Pour ne citer que le plus récent, son cuisant échec lors de la dernière présidentielle anticipée. Il n’a récolté que 0,34% des voix, ce qui en dit long sur la crédibilité dont il jouit auprès des Tunisiens.
Quand il était, en 2012, ministre du Tourisme, son passage ne fut pas heureux. Il n’est pas parvenu à mettre sur pied son projet de création d’«une agence qui sera chargée de la gestion des dettes de plus de 100 hôtels». Jusqu’à ce jour, l’endettement des hôteliers est toujours en vigueur.
Son passage à la tête du ministère des Finances en 2013 a été également jalonné de contreperformances et d’échecs. Deux d’entre eux méritent qu’on s’y attarde.
Le premier concerne la réforme fiscale. Elyès Fakhfakh a entamé le projet mais il a tellement tergiversé qu’il n’a pas pu le concrétiser et l’achever. Pourtant c’est un projet stratégique lequel, s’il avait été concrétisé, au cours de cette période, il aurait pu élargir l’assiette fiscale et générer d’importantes ressources pour alimenter les caisses de l’Etat et éviter la crise que connaît actuellement le pays. Depuis, le projet est en stand-by jusqu’à ce jour.
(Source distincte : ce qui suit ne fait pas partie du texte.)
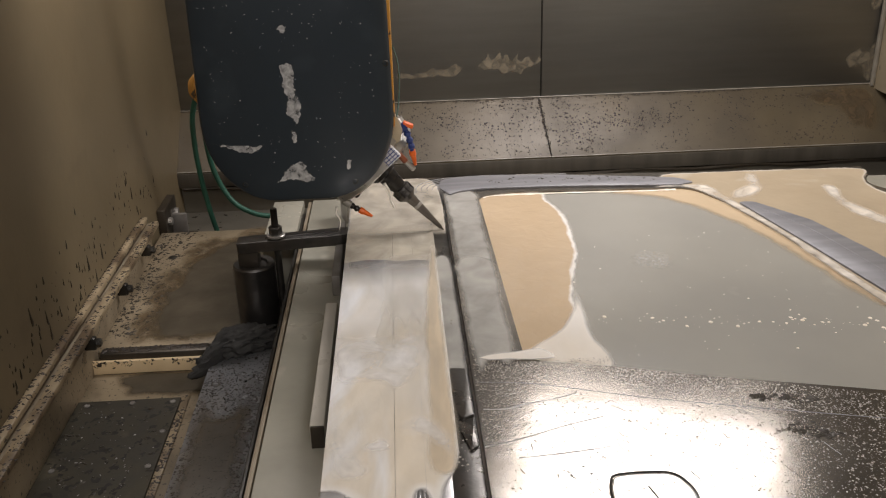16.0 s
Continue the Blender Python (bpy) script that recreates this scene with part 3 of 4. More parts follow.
    part("upright", box(-0.6795, -0.655, 2.56, 2.70, 0.4125, 0.535, 0.003), DARKSTEEL, br)
    part("gusset", box(-0.6545, -0.61, 2.62, 2.632, 0.4125, 0.50, 0.002), CASTGREY, br)
    part("bolt", hexagon((-0.655, 2.59, 0.49), 0.012, 0.012, axis=(1, 0, 0)), STEEL, br)
    part("bolt", hexagon((-0.655, 2.67, 0.49), 0.012, 0.012, axis=(1, 0, 0)), STEEL, br)


def table():
    t = thing("machine_table", (0.5, 1.3, 0.0), "wet ground steel machine table", "machine table")
    part("table_top", box(-0.19, 1.45, 0.2, 2.26, 0.56, 0.66, 0.003), TABLESTEEL, t)
    part("base", box(-0.10, 1.35, 0.3, 2.15, 0.0, 0.559, 0.005), DARKSTEEL, t)
    part("slot_edge", box(-0.2015, -0.1935, 0.2, 2.26, 0.60, 0.655, 0.002), BRASSY, t, "rusty cream slot edge")
    part("side_skirt", box(-0.212, -0.2055, 0.2, 2.2, 0.45, 0.648, 0.002), BLACKSTEEL, t)
    solo("table_extension", box(-0.289, -0.2125, 1.99, 2.26, 0.40, 0.66, 0.003), TABLESTEEL, "wet grey steel block beside the table", "steel block")
    bar = thing("locating_bar", (-0.101, 1.39, 0.6605), "wet grey steel bar along the die's edge", "steel bar", group="locating bars")
    part("bar_body", box(-0.113, -0.0905, 1.192, 1.595, 0.6605, 0.70, 0.003), PALEBAR, bar)
    # the near end is a separate slab, darker than the bar
    part("end_face", box(-0.1115, -0.091, 1.188, 1.1935, 0.6605, 0.698, 0.001), DARKSTEEL, bar, "dark near end face")
    solo("locating_bar", box(-0.108, -0.0905, 1.70, 1.99, 0.6605, 0.705, 0.003), CASTGREY, "short grey steel bar along the die's edge", "steel bar", group="locating bars")
    solo("side_panel_right", box(1.2, 1.45, 2.3, 2.6, 0.401, 0.50, 0.004), DARKSTEEL, "dark steel block behind the table", "steel block")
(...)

BCE lui avait fait assumer la responsabilité de la crise économique
Le second porte sur son penchant pour l’endettement facile. C’est sous son mandat, à la tête du ministère des Finances (sous l’ère de la Troïka) que la Tunisie a contracté le premier prêt de 1,7 milliard de dollars auprès du FMI, et son corollaire, l’obtention automatique d’autres prêts auprès d’autres bailleurs de fonds. Elyès Fakhfakh aura ainsi engagé le pays dans une spirale inédite de surendettement.
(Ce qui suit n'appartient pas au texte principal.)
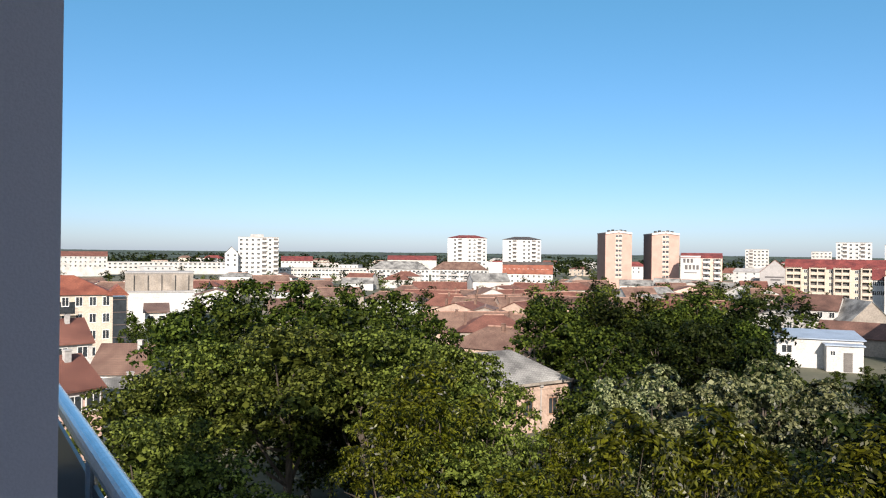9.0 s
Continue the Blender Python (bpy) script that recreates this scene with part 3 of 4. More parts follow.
def house(name, label, az0, az1, d, eave, ridge, depth, style, wall, roof, turn=0.0, rows=0, cols=0, win=(1.1, 1.3), storey=2.9, top=1.9, chimneys=(), category="house", group="", side=0, balconies=(), frame_mat="frame", skip=()):
    """A building whose front spans the directions az0 (left) to az1 (right) at the distance d; its depth runs away from the viewer."""
    az = (az0 + az1) / 2
    w = 2 * d * math.tan(radians(abs(az0 - az1) / 2)) / max(0.4, math.cos(radians(turn)))
    ob = empty(name, Matrix.Translation(at(az, d)) @ pose(0, 0, 0, 0, 0, az + turn), label, category, group)
    x0, x1 = -w / 2, w / 2
    part("wall", wall_shape(style, x0, x1, 0, depth, eave, ridge), wall, ob)
    bm = bmesh.new()
    roof_shape(bm, style, x0, x1, 0, depth, eave, ridge)
    rf = part("roof", bm, roof, ob)
    if group == "crowded roofs" or group == "town houses":
        bm = bmesh.new()
        ends = {"gable_x": ((x0 - 0.2, depth / 2), (x1 + 0.2, depth / 2)), "gable_y": ((0, -0.2), (0, depth + 0.2))}.get(style)
        if ends is None:
            inset = 0.45 * (min(w, depth) + 0.8) - 0.4
            ends = ((x0 + inset, depth / 2), (x1 - inset, depth / 2)) if w >= depth else ((0, inset), (0, depth - inset))
        lift = ridge + (0.14 if style in ("gable_x", "gable_y") else 0.02)
        tube(bm, (*ends[0], lift), (*ends[1], lift), 0.17, 0.17, 6)
        part("ridge_cap", bm, "ridge_tile", rf, "pale mortared ridge tiles")
    for r in range(rows):
        z = eave - top - r * storey
        for c in range(cols):
            if (r, c) not in skip and (0, c, "all") not in skip and z > 0.3:
                window(ob, x0 + w * (c + 0.5) / cols, -0.005, z, *win, frame_mat=frame_mat)
        for c in range(side):
            for sx, rz in ((x0 - 0.005, -90), (x1 + 0.005, 90)):
                if z > 0.3:
                    window(ob, sx, depth * (c + 0.5) / side, z, *win, rz=rz, frame_mat=frame_mat)
    for x, y in chimneys:
        z = ridge + 0.6 if style != "flat" else eave + 1.2
        stack("chimney", "concrete" if len(chimneys) % 2 else "old_tile", ob, (x * w - 0.28, x * w + 0.28, y * depth - 0.26, y * depth + 0.26, eave, z), (x * w - 0.34, x * w + 0.34, y * depth - 0.32, y * depth + 0.32, z, z + 0.1))
    for x, z, bw, slats in balconies:
        balcony(ob, x * w, z, bw, slats=slats)
    ob["width"] = w
    return ob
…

Pis, les dettes contractées, au lieu de relancer les investissements ou de préparer les transformations structurelles de l’ensemble du tissu économique du pays, sont venues gonfler des dépenses improductives, nourrir l’inflation et aggraver les déficits (masse salariale du secteur public et dépenses de compensation, notamment énergétiques).
D’ailleurs, le défunt Béji Caïd Essebsi, alors en campagne électorale pour la présidentielle de 2014, s’était appuyé sur le bilan négatif de son exercice au ministère des Finances pour discréditer Ennahdha, et à travers elle la Troïka.
Lors d’une interview accordée, le 24 mars 2014, sur la chaîne privée Nessma, BCE n’est pas allé par quatre chemins. Il lui a fait assumer «la responsabilité de la crise économique».
Abstraction faite de ce bilan négatif, lorsqu’on sait qu’en politique, le plus important critère sur la base duquel on évalue un futur dirigeant de la dimension du chef du gouvernement réside dans ses résultats et réalisations antérieurs et dans sa compétence nationalement reconnue, et lorsqu’on constate qu’Elyès Fakhfakh n’a rien de tout cela, nous ne pouvons nous interdire de nous interroger sur les références qui ont amené le conservateur Kaïs Saïed à choisir cet ancien dirigeant de la sinistre Troïka en cette période si délicate.
Cela pour dire in fine qu’Elyès Fakhfakh, sans ceinture politique partisane démocratiquement élue, ne sera, a priori, qu’un simple Premier ministre aux ordres de son sponsor, la présidence de la République. Autrement dit, il ne sera peut-être pas un vrai chef de gouvernement doté de réelles prérogatives supérieures, comme le stipule la Constitution.